Необыкновенная выразительность лица Байрона поражала всех знавших его. Лицо его отражало малейшие движения души и меняло свои выражения с такой же быстротой, с какой одно душевное движение заменялось другим. Вальтер Скотт находил лицо Байрона «прекрасным, как мечта»; «портреты его, – говорит он, – не дают никакого представления о его красоте». А вот как описывает наружность великого поэта немецкий биограф его, профессор Эльзе: «Рост Байрона не превышал двух аршин 7 вершков. Он был прекрасно сложен и имел тонкую и стройную фигуру. Маленькая и совершенно круглая голова его сидела на длинной, но сильной шее и широких плечах. В его наружности было, без сомнения, нечто женственное. Голова его напоминала безбородого Аполлона: лицо было почти лишено волос, и он лишь в Италии стал носить тонкие усики. Его короткие локоны, большие глаза, длинные ресницы, прозрачно-бледные щеки и полные губы – всё это скорее женские, чем мужские, черты. Недаром султан, увидав его в свите английского посла, принял его за переодетую женщину… Голос его был „d'une beauté phénomеnale“ („феноменальной прелести“), по выражению обожавшей его графини Гвиччиоли, и маленький сын лорда Голленда, не знавший его имени, обыкновенно обозначал его как „господина с прекрасным голосом“…»
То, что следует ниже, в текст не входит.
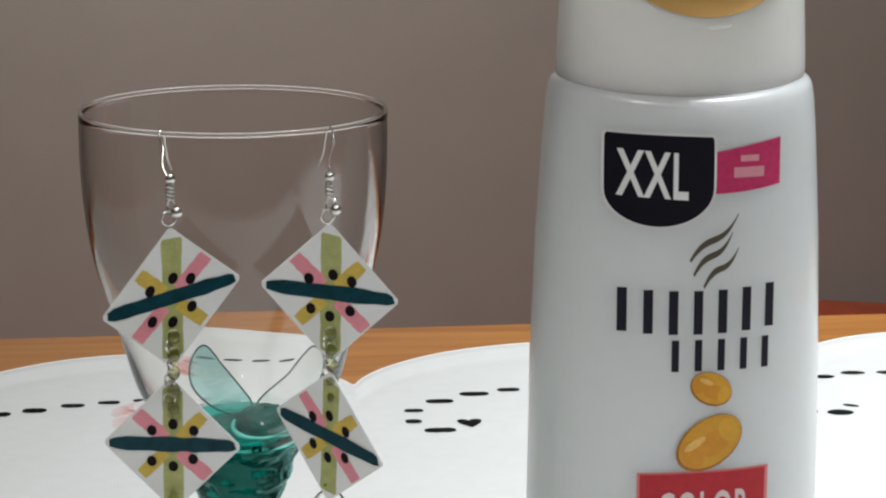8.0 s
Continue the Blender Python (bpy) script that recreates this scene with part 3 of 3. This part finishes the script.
def cap_front(u, z, off):
    zs = [p[0] for p in CAPLEV]
    a, b = np.interp(z, zs, [p[1] for p in CAPLEV]), np.interp(z, zs, [p[2] for p in CAPLEV])
    return Vector((u, -float(b) * max(0.0, 1 - abs(u / a) ** POWER) ** (1 / POWER) - off, z))


cap = part("cap", saddle(stack(refine(CAPLEV, 24)), 0.1945, 0.014, 0.035), CAP, bottle, "white plastic flip cap", smooth=True)
cap.rotation_euler.z = radians(3)              # screwed on a little askew
verts, faces, W = [], [], 0.0224
for i in range(33):
    s = i / 16 - 1
    low = 0.2219 - 0.0108 * max(0.0, 1 - s * s) ** 0.75
    for j in range(9):
        f = j / 8
        z = 0.2219 + (low - 0.2219) * f
        verts.append(tuple(cap_front(s * W, min(z, 0.2214), 0.0005 + 0.0006 * math.sin(math.pi * f) * (1 - s * s))))
for i in range(32):
    for j in range(8):
        faces.append((i * 9 + j, i * 9 + j + 1, i * 9 + j + 10, i * 9 + j + 9))
raw("tab_front", verts, faces, GOLD, cap, "gold curved thumb tab", smooth=True)
# an added white ridge gives the cap's highlight below the tab
glint = []
for i in range(25):
    s = 0.12 + (i / 12 - 1) * 0.24
    p = cap_front(s * W, 0.2219 - 0.0108 * (1 - s * s) ** 0.75 - 0.0024, 0.0)
    glint.append(p + Vector((0, 0.0006 + 0.0012 * abs(i / 12 - 1) ** 2.5, 0)))
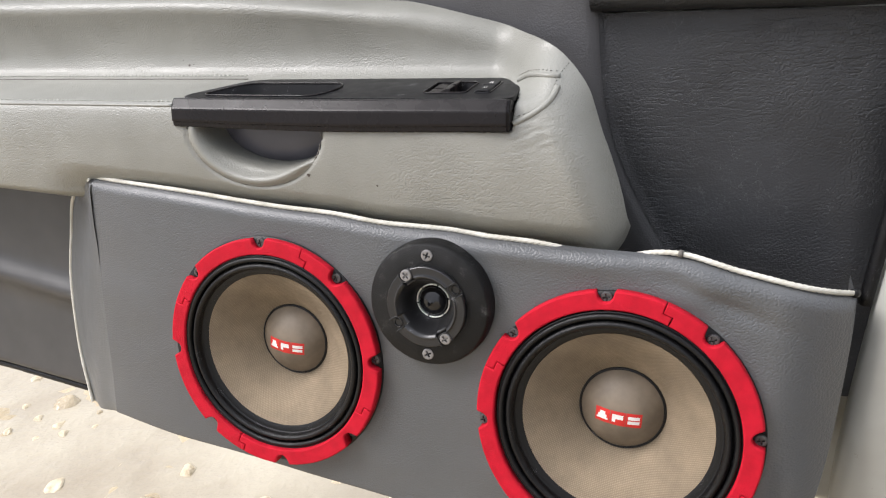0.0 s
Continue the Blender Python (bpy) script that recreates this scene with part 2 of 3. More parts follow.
# ---- builders ----
def link_mesh(name, verts, faces, material, parent=None, label="", smooth=True):
    me = bpy.data.meshes.new(name)
    me.from_pydata([tuple(v) for v in verts], [], faces)
    if smooth:
        me.polygons.foreach_set("use_smooth", [True] * len(me.polygons))
    me.materials.append(material)
    me.update()
    ob = new(name, me)
    if parent:
        ob.parent = parent
    return tagged(ob, label)


def part(name, bm, material, parent, label="", smooth=False):
    me = bpy.data.meshes.new(name)
    bm.to_mesh(me)
    bm.free()
    if smooth:
        me.polygons.foreach_set("use_smooth", [True] * len(me.polygons))
    me.materials.append(material)
    ob = new(name, me)
    if parent:
        ob.parent = parent
    return tagged(ob, label)


def thing(name, at, label, category, group="", kind="", m=None):
    """An empty in door space that carries a thing's parts."""
    e = new(name)
    e.empty_display_size = 0.02
    e.matrix_basis = TILT @ (m if m is not None else Matrix.Translation(at))
    return tagged(e, label, category, group, kind)


def grid(fn, us, vs):
    verts = [fn(u, v) for v in vs for u in us]
    w = len(us)
    faces = [(j * w + i, j * w + i + 1, (j + 1) * w + i + 1, (j + 1) * w + i) for j in range(len(vs) - 1) for i in range(w - 1)]
    return verts, faces


def lathe(profile, n=96, start=0.0, end=2 * math.pi):
    """Rings (r, y) round the y axis; y grows away from the viewer."""
    whole = abs(end - start - 2 * math.pi) < 1e-6
    k = n if whole else n + 1
    verts, faces = [], []
    for r, y in profile:
        for i in range(k):
            a = start + (end - start) * i / n
            verts.append((r * math.cos(a), y, r * math.sin(a)))
    for j in range(len(profile) - 1):
        for i in range(n):
            a, b = j * k + i, j * k + (i + 1) % k
            faces.append((a, b, b + k, a + k))
    return verts, faces


def tube(points, radius, sides=8, cap=True):
    """A round bar along points."""
    pts = [Vector(p) for p in points]
    verts, faces = [], []
    up = Vector((0, -1, 0.13)).normalized()
    for i, p in enumerate(pts):
        d = (pts[min(i + 1, len(pts) - 1)] - pts[max(i - 1, 0)]).normalized()
        s = d.cross(up)
        s = s.normalized() if s.length > 1e-4 else Vector((1, 0, 0))
        t = s.cross(d)
        for k in range(sides):
            a = 2 * math.pi * k / sides
            verts.append(p + radius * (math.cos(a) * s + math.sin(a) * t))
    for i in range(len(pts) - 1):
        for k in range(sides):
            a, b = i * sides + k, i * sides + (k + 1) % sides
            faces.append((a, b, b + sides, a + sides))
    if cap:
        faces.append(tuple(range(sides))[::-1])
        faces.append(tuple(range((len(pts) - 1) * sides, len(pts) * sides)))
    return verts, faces


def join(*pieces):
    verts, faces = [], []
    for v, f in pieces:
        k = len(verts)
        verts += list(v)
        faces += [tuple(i + k for i in q) for q in f]
    return verts, faces


def spline(points, step):
    """Even points along a smooth line through points (Catmull-Rom)."""
    p = [Vector(q) for q in points]
    p = [2 * p[0] - p[1]] + p + [2 * p[-1] - p[-2]]
    out = []
    for i in range(1, len(p) - 2):
        n = max(2, int((p[i + 1] - p[i]).length / step))
        for k in range(n):
            t = k / n
            out.append(0.5 * (2 * p[i] + (p[i + 1] - p[i - 1]) * t + (2 * p[i - 1] - 5 * p[i] + 4 * p[i + 1] - p[i + 2]) * t * t
                              + (3 * p[i] - p[i - 1] - 3 * p[i + 1] + p[i + 2]) * t ** 3))
    out.append(p[-2])
    return out


def prism(outline, y0, y1, edge=0.0008):
    """A flat plate in the x-z plane from y0 (back) to y1 (front), with a small bevel round the front."""
    n = len(outline)
    o = [Vector(q) for q in outline]
    area = sum(o[i].x * o[(i + 1) % n].y - o[(i + 1) % n].x * o[i].y for i in range(n))
    o = o if area > 0 else o[::-1]
    ins, half = [], []
    for i in range(n):
        a, b = (o[i] - o[i - 1]).normalized(), (o[(i + 1) % n] - o[i]).normalized()
        nrm = Vector((-(a.y + b.y), a.x + b.x))
        nrm = nrm.normalized() if nrm.length > 1e-6 else Vector((-a.y, a.x))
        ins.append(o[i] + nrm * edge)
        half.append(o[i] + nrm * edge * 0.3)
    verts = [(q.x, y0, q.y) for q in o] + [(q.x, y1 + edge, q.y) for q in o] + [(q.x, y1 + edge * 0.3, q.y) for q in half] + [(q.x, y1, q.y) for q in ins]
    faces = [(j * n + i, j * n + (i + 1) % n, (j + 1) * n + (i + 1) % n, (j + 1) * n + i) for j in range(3) for i in range(n)]
    faces += [tuple(range(3 * n, 4 * n)), tuple(range(n))[::-1]]
    return verts, faces


def interp(x, pts):
    return float(np.interp(x, [p[0] for p in pts], [p[1] for p in pts]))


def smooth_line(pts, n=8):
    """More points on a soft curve through a list of pairs."""
    p = [(2 * pts[0][0] - pts[1][0], 2 * pts[0][1] - pts[1][1])] + list(pts) + [(2 * pts[-1][0] - pts[-2][0], 2 * pts[-1][1] - pts[-2][1])]
    xs, ys = [q[0] for q in p], [q[1] for q in p]
    out = []
    for i in range(1, len(p) - 2):
        h = xs[i + 1] - xs[i]
        m0, m1 = (ys[i + 1] - ys[i - 1]) / (xs[i + 1] - xs[i - 1]) * h, (ys[i + 2] - ys[i]) / (xs[i + 2] - xs[i]) * h
        for k in range(n):
            t = k / n
            out.append((xs[i] + h * t, (2 * t ** 3 - 3 * t * t + 1) * ys[i] + (t ** 3 - 2 * t * t + t) * m0 + (3 * t * t - 2 * t ** 3) * ys[i + 1] + (t ** 3 - t * t) * m1))
    return out + [tuple(pts[-1])]


def step(a, b, x):
    t = min(max((x - a) / (b - a), 0), 1)
    return t * t * (3 - 2 * t)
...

Байрон очень рано стал замечать, какое действие его наружность производила на женщин. Поэт очень заботился о сохранении своей красоты и подвергал себя разрушительной диете, главным образом, для этой именно цели. Он был сам влюблен в свою наружность, в особенности в свои локоны, которые ему завивали каждую ночь, как женщине. Но зато его платье, экипажи и ливреи слуг обнаруживали удивительное отсутствие вкуса, точно так же, как его страсть к мундирам и ярким цветам. До какой степени он был занят своей наружностью и интересовался мнением о себе женщин, показывает следующий курьезный случай, сообщенный о нем его школьным товарищем, лордом Сляйгом. Стоя однажды во время своего пребывания в Афинах перед зеркалом и любуясь прекрасным, бледным лицом своим, Байрон вдруг серьезно заметил своему приятелю, что ему очень хотелось бы умереть от чахотки, так как женщины в таком случае нашли бы его очень красивым и интересным! А между тем он сам был о женщинах очень невысокого мнения, несмотря на прекрасные женские типы, которые мы встречаем в его произведениях. «Я смотрю на них, – говорит он в одном из своих дневников, – как на очень милые, но низшие существа, которые так же не на своем месте за нашим столом, как если бы они присутствовали на наших совещаниях. Весь современный строй по отношению к женскому полу представляет остаток варварского рыцарства наших прадедов. Я смотрю на них как на взрослых детей; но, подобно глупой матери, я всегда раб одной из них. Турки запирают своих женщин, и они от этого счастливее; дайте женщине зеркало и каленого миндалю, и она будет вполне довольна».